8 de marzo de 2016

Ser quien uno quiera

Viajar es alejarse, es tomar distancia. Es contemplar la vida, esta, la anterior, y casi podría decirse que la futura. En el viaje, te arrinconas y te escondes. Te desplazas no solo por los espacios, pues, cuando uno recorre kilómetros, recorre también las horas pasadas; y el tiempo se transforma en algo que casi puedes tocar; en una maleta, tal vez, que pesa, que arrastras también en tu recorrido. Viajar es retroceder lo vivido, es avanzar, porque cuando se viaja, se va hacia adelante y hacia atrás, simultáneamente, al mismo tiempo que se sostiene con una mano, todo lo que te ata a la vida. Lo poco o lo mucho, cabe, sí, porque viajar es renunciar, es retirarse, es declinar sobre tus propios hombros, los ajustes de los errores y los favores de los aciertos.

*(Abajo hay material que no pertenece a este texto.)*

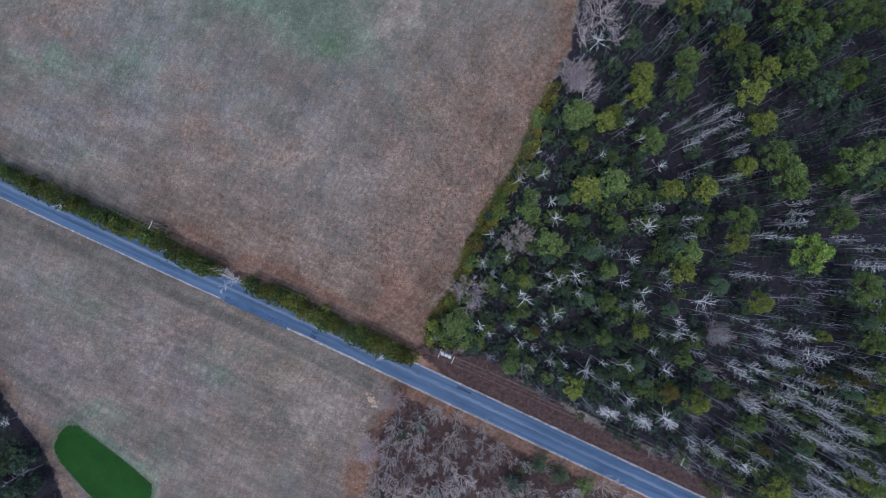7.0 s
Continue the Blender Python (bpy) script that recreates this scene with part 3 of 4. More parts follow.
def build_road():
    w = ROAD_WIDTH
    lanes = [(-0.5, -0.3), (0, 0.0), (w * 0.25, 0.06), (w * 0.5, 0.09), (w * 0.75, 0.06), (w, 0.0), (w + 0.5, -0.3)]
    me = mesh_of("road", *ribbon(-330, 330, 1.5, lanes, 0.06, 0.0), ASPHALT, True)
    share = np.ones((len(me.vertices), 4), np.float32)
    share[:, :3] = np.resize([off / w for off, _ in lanes], len(me.vertices))[:, None]
    me.color_attributes.new("across", "FLOAT_COLOR", "POINT").data.foreach_set("color", share.ravel())
    road = new("road", me)
    tagged(road, "narrow blue-grey asphalt lane with worn wheel tracks", "road", kind="structure")
    for x_from, x_to, lo, hi, seed in ((-59, -42.5, -0.5, 1.25, 3), (-36.7, -35.0, 0.3, 2.1, 4), (-0.5, 3.0, 4.3, 5.0, 5)):
        lanes = [(lo, 0.012), (lo + 0.3 * (hi - lo), 0.03), (hi, 0.06)]
        patch = part("asphalt_patch", mesh_of("asphalt_patch", *ribbon(x_from, x_to, 0.5, [(o, 0.09 - 0.09 * abs(o / w * 2 - 1) + 0.012) for o, _ in lanes], 0.06, 0.12, seed), TAR if seed > 3 else PATCHING), road, "dark patch of newer asphalt")
    smear = part("pale_mark", mesh_of("pale_mark", *ribbon(54.6, 56.6, 0.25, [(1.15, 0.06), (1.4, 0.066), (1.7, 0.07)], 0.07, 0.14, 8), GRAVEL), road, "pale smear on the asphalt")
    for name, lanes, seed, a, b in (("gravel_shoulder", [(-0.34, -0.10), (-0.12, 0.0), (0.10, 0.035)], 11, -330, -59), ("gravel_shoulder", [(-0.42, -0.10), (-0.15, 0.0), (0.12, 0.035)], 12, -42.5, 330),
                                    ("gravel_shoulder", [(w - 0.10, 0.035), (w + 0.12, 0.0), (w + 0.40, -0.10)], 13, -330, 330)):
        strip = new(name, mesh_of(name, *ribbon(a, b, 1.2, lanes, 0.055, 0.07, seed), GRAVEL))
        tagged(strip, "thin pale strip of loose gravel along the asphalt", "road shoulder", kind="structure")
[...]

Es también un acto de valentía, es heroicidad y coraje, es verte en tus limitaciones y es verte en tus talentos. Y en parte, tristemente, una ilusión, un bar con hora de cierre en el que embriagas tus anhelos a contrarreloj. Donde, con alcohol o sin él, en compañía o sin ella, sepultas tus debilidades y eres feliz más allá de la naturaleza de tus actos. Porque en el viaje nadie te juzga, más que tú mismo. Se es inocente de todo. El viaje es un inicio o un final, es la alternativa a la rutina, a lo diario, a lo rancio y manido, a lo húmedo y viejo, por ello, un viaje es también una revolución, un cambio, una parada, un stop, en el que la mente aprende de nuevo a pensar, y el corazón, entre soledad y silencio, a querer.

Viajar es, pues, huir, es correr en dirección contraria, es escapar, esconderse, disfrazarse. También es encuentro, exploración, regreso y refugio, exorcismo y reconciliación. Es desnudez y confesión, pero sobre todo, es libertad. Porque en el viaje, ese limbo de fantasías, esa insurrección de los sueños, más que poder ser uno mismo, se puede ser quien uno quiera.